Clips as scene scripts
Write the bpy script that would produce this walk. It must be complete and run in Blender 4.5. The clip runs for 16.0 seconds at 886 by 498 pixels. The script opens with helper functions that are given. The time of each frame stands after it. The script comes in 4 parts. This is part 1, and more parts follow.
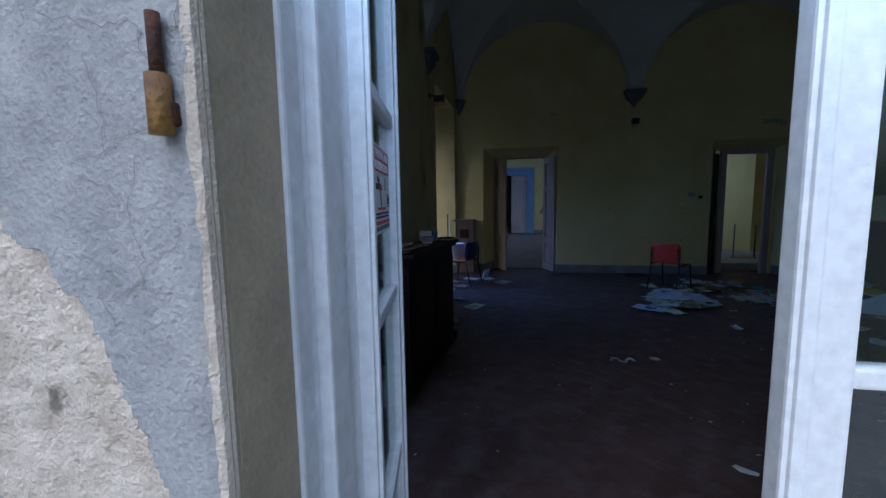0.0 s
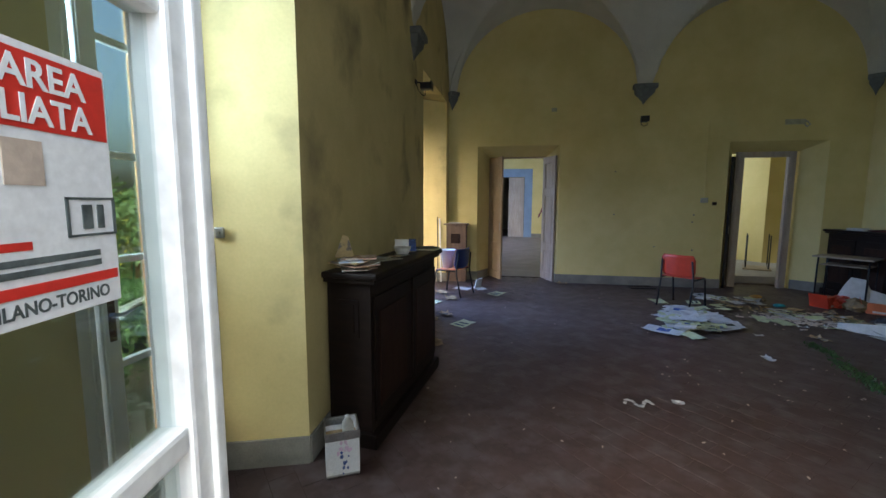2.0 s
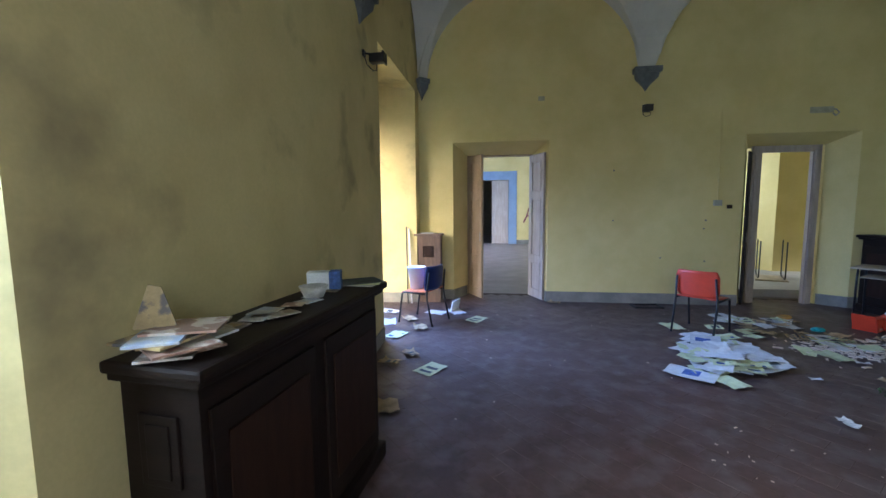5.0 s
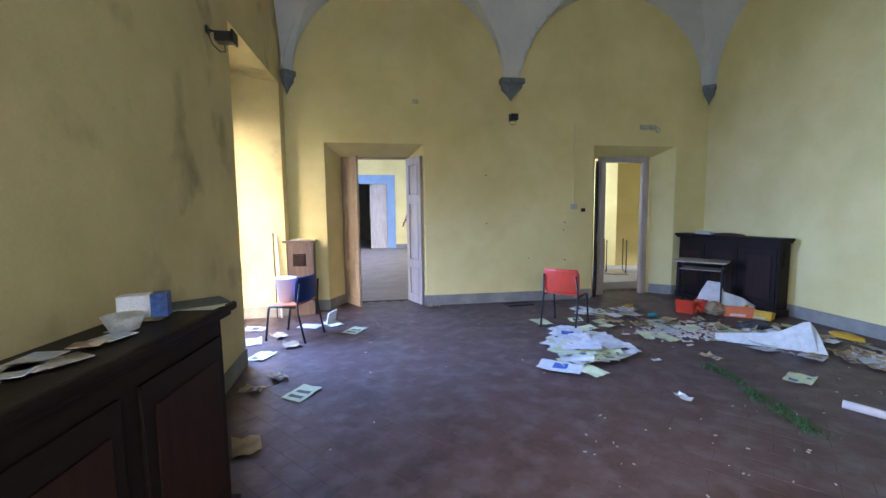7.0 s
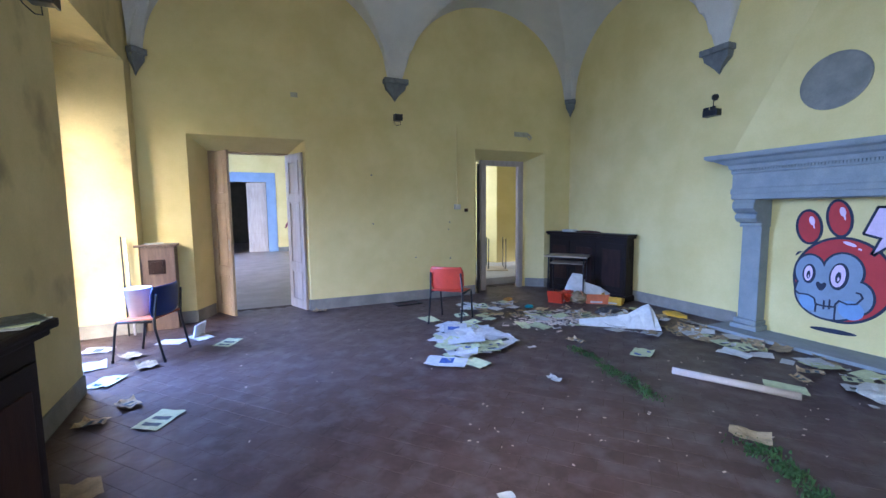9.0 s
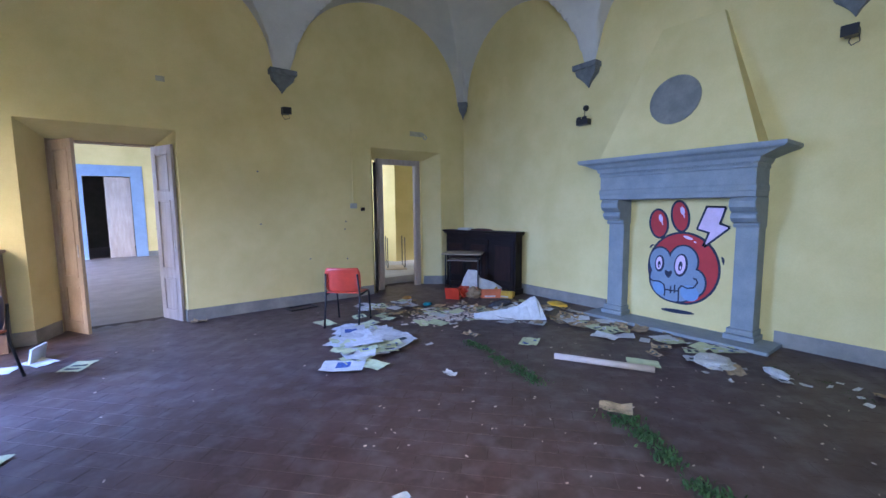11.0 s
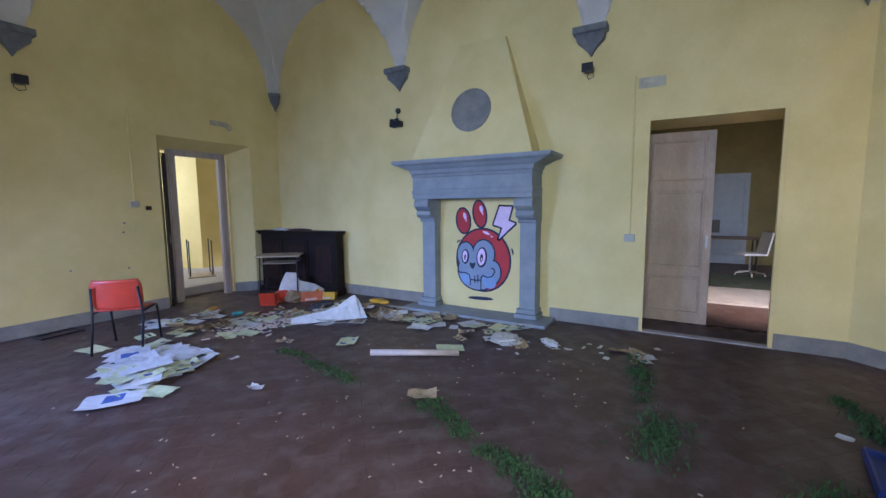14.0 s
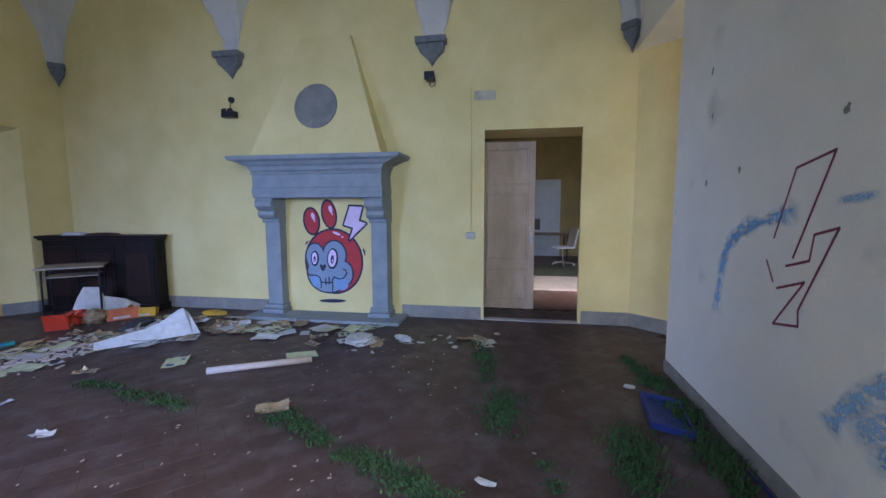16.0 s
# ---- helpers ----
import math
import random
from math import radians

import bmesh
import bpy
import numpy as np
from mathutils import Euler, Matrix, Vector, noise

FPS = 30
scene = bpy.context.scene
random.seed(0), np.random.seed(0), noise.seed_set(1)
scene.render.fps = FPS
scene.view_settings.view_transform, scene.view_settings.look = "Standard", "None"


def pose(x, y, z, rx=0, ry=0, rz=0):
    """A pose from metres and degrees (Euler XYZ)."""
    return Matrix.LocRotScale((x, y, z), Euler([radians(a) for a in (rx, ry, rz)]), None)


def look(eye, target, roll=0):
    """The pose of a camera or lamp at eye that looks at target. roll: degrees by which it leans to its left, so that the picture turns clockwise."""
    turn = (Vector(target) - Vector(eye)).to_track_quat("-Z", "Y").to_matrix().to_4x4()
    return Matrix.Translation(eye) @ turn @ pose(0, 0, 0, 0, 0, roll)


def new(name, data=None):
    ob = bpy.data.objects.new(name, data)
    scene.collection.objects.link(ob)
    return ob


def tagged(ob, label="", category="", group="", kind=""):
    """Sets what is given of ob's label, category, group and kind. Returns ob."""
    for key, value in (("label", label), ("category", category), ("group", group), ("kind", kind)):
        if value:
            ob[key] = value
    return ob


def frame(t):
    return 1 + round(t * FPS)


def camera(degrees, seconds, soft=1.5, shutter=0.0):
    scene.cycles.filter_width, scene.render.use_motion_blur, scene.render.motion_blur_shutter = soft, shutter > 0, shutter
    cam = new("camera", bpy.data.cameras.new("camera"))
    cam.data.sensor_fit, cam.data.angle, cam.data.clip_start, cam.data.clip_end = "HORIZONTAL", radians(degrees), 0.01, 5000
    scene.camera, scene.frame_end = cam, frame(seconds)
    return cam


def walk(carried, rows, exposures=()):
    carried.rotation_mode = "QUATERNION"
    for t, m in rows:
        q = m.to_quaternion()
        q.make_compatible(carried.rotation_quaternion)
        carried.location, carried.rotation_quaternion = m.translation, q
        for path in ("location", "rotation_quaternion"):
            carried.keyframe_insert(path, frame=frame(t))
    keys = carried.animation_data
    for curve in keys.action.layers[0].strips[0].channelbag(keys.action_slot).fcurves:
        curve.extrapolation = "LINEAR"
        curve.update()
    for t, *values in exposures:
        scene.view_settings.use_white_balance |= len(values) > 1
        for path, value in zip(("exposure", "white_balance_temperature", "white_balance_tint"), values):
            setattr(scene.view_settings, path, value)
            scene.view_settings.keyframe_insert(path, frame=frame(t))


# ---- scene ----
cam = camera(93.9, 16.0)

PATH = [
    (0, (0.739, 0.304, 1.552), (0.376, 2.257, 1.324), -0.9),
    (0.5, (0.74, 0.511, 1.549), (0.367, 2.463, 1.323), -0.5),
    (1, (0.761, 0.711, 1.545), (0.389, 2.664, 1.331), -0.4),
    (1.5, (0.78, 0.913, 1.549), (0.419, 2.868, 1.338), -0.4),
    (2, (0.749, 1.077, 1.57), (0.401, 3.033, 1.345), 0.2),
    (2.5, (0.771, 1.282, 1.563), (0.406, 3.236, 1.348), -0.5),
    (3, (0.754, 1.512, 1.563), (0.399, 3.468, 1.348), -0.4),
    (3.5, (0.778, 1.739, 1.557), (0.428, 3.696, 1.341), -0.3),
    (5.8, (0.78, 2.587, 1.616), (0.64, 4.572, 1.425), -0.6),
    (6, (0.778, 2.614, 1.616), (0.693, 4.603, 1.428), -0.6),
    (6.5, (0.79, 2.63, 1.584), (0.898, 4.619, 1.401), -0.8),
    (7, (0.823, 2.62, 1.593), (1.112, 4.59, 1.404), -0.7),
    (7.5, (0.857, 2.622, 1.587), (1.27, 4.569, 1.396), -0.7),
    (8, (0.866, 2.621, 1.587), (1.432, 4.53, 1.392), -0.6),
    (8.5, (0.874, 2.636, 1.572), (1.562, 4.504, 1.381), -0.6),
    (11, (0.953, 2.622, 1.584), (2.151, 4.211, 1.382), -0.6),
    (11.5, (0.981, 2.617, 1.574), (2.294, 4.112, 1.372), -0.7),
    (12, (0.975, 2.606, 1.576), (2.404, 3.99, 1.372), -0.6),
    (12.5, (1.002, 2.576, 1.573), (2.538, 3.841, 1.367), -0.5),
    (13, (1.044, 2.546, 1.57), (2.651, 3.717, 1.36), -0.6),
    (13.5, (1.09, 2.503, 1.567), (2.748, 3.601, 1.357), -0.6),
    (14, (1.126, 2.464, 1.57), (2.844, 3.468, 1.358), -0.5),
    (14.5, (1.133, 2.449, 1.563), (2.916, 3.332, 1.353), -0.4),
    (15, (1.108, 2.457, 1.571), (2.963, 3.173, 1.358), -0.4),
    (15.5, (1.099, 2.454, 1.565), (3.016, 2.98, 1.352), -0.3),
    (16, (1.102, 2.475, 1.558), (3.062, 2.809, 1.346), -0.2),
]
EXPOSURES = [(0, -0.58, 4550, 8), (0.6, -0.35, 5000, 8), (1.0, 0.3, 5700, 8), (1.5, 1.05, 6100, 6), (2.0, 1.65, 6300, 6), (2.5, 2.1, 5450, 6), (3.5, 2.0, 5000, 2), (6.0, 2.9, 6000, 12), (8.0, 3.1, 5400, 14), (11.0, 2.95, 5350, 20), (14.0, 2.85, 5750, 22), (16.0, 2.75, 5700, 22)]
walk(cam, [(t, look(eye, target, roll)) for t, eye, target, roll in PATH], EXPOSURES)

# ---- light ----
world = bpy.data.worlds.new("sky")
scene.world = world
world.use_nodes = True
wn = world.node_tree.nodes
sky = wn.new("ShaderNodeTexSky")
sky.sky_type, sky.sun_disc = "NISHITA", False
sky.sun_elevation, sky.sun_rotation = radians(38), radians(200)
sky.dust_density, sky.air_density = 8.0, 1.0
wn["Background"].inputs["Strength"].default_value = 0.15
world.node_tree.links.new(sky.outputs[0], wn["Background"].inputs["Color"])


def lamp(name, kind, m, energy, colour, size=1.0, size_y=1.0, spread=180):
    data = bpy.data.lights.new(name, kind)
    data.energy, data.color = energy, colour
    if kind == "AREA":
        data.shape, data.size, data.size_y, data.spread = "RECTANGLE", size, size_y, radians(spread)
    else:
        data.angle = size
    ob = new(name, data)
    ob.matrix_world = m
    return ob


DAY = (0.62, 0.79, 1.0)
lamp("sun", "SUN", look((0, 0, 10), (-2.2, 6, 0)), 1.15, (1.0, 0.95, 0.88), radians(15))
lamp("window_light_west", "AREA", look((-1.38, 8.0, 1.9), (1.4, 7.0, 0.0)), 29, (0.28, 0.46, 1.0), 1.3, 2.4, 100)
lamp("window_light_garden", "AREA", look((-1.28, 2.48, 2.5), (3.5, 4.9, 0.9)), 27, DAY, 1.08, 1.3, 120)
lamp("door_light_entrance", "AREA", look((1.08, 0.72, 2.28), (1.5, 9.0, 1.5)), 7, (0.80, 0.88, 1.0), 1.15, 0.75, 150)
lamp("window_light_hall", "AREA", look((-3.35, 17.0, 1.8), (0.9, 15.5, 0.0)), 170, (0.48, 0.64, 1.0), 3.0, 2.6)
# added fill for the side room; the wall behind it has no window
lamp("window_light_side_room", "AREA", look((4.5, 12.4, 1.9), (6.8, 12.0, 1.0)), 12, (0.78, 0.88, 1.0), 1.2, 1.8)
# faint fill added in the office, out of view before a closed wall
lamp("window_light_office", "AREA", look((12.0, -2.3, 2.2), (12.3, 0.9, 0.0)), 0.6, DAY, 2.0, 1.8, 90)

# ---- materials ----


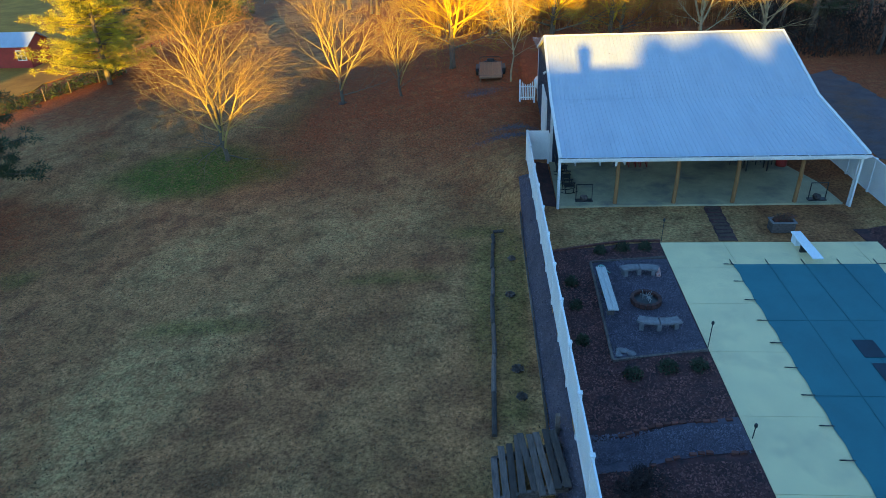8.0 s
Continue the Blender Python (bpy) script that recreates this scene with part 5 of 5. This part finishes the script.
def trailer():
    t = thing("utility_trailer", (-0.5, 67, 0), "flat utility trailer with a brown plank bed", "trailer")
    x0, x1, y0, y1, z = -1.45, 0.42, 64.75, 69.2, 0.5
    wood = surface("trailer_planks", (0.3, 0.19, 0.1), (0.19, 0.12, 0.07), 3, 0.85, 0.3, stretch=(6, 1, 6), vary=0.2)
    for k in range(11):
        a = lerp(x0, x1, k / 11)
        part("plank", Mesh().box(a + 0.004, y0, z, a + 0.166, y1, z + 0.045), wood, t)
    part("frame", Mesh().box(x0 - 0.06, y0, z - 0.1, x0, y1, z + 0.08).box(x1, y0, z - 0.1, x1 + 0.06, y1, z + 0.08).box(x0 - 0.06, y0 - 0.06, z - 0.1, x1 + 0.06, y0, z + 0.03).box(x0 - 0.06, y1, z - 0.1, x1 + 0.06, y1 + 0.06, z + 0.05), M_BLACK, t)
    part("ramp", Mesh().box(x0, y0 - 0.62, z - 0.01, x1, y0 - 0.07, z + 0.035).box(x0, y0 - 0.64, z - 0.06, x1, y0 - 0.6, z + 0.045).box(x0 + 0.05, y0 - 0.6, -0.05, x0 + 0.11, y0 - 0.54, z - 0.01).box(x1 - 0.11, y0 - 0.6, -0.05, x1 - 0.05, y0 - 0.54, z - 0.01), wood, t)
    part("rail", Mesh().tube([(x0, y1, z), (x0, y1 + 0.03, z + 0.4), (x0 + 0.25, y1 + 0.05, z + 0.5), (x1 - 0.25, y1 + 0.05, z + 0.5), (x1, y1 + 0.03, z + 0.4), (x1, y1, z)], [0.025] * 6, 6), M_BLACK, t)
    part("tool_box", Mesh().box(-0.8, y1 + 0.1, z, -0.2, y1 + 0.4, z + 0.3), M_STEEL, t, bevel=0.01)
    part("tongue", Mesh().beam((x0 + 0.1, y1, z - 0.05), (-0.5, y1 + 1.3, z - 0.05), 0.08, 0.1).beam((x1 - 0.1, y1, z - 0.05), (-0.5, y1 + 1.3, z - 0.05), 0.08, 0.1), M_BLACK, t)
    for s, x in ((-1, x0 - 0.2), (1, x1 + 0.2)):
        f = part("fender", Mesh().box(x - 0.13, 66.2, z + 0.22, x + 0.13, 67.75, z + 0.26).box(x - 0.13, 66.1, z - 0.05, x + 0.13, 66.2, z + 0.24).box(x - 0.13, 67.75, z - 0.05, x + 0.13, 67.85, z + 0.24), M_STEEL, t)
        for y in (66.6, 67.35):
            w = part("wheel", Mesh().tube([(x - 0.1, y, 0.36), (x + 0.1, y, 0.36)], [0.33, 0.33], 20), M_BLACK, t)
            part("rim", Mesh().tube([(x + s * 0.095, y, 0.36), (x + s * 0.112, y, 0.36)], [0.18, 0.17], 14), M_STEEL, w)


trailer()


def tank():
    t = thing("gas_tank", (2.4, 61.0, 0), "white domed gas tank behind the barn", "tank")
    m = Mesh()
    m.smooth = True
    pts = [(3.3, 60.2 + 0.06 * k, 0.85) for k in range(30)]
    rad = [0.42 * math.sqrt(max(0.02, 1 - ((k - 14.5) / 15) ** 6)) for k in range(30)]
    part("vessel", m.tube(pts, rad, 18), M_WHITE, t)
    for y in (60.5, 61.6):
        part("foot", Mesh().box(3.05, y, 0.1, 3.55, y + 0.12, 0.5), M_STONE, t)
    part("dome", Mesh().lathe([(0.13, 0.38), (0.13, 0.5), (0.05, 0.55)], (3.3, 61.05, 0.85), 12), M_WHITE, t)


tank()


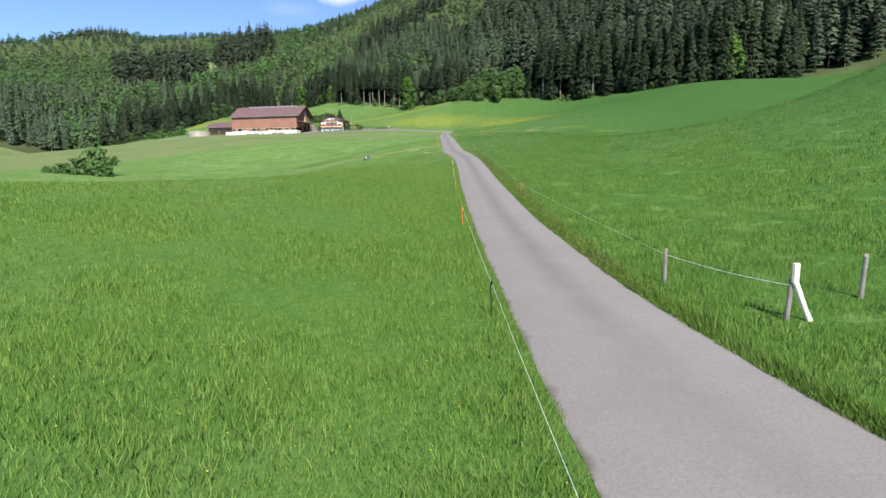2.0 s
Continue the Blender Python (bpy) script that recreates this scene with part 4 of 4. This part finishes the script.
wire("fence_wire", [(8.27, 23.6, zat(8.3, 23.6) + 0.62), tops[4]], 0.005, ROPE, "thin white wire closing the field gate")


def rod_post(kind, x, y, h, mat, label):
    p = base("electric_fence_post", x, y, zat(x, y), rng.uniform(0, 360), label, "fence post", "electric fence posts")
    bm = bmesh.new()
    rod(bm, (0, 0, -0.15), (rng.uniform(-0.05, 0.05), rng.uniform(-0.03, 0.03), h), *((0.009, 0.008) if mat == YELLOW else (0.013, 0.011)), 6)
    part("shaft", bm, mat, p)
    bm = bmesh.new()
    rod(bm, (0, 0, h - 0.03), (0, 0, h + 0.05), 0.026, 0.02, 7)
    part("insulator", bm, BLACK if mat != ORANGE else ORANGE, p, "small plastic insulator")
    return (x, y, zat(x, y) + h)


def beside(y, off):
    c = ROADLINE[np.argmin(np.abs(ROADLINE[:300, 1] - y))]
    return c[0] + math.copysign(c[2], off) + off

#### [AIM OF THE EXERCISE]
From the records above, transcribe without alteration every line from the one with "shutter > 0, shutter" to the one with "for path in", inclusive.

#### [TASK RESPONSE]
    scene.cycles.filter_width, scene.render.use_motion_blur, scene.render.motion_blur_shutter = soft, shutter > 0, shutter
    cam = new("camera", bpy.data.cameras.new("camera"))
    cam.data.sensor_fit, cam.data.angle, cam.data.clip_start, cam.data.clip_end = "HORIZONTAL", radians(degrees), 0.01, 5000
    scene.camera, scene.frame_end = cam, frame(seconds)
    return cam


def walk(carried, rows, exposures=()):
    carried.rotation_mode = "QUATERNION"
    for t, m in rows:
        q = m.to_quaternion()
        q.make_compatible(carried.rotation_quaternion)
        carried.location, carried.rotation_quaternion = m.translation, q
        for path in ("location", "rotation_quaternion"):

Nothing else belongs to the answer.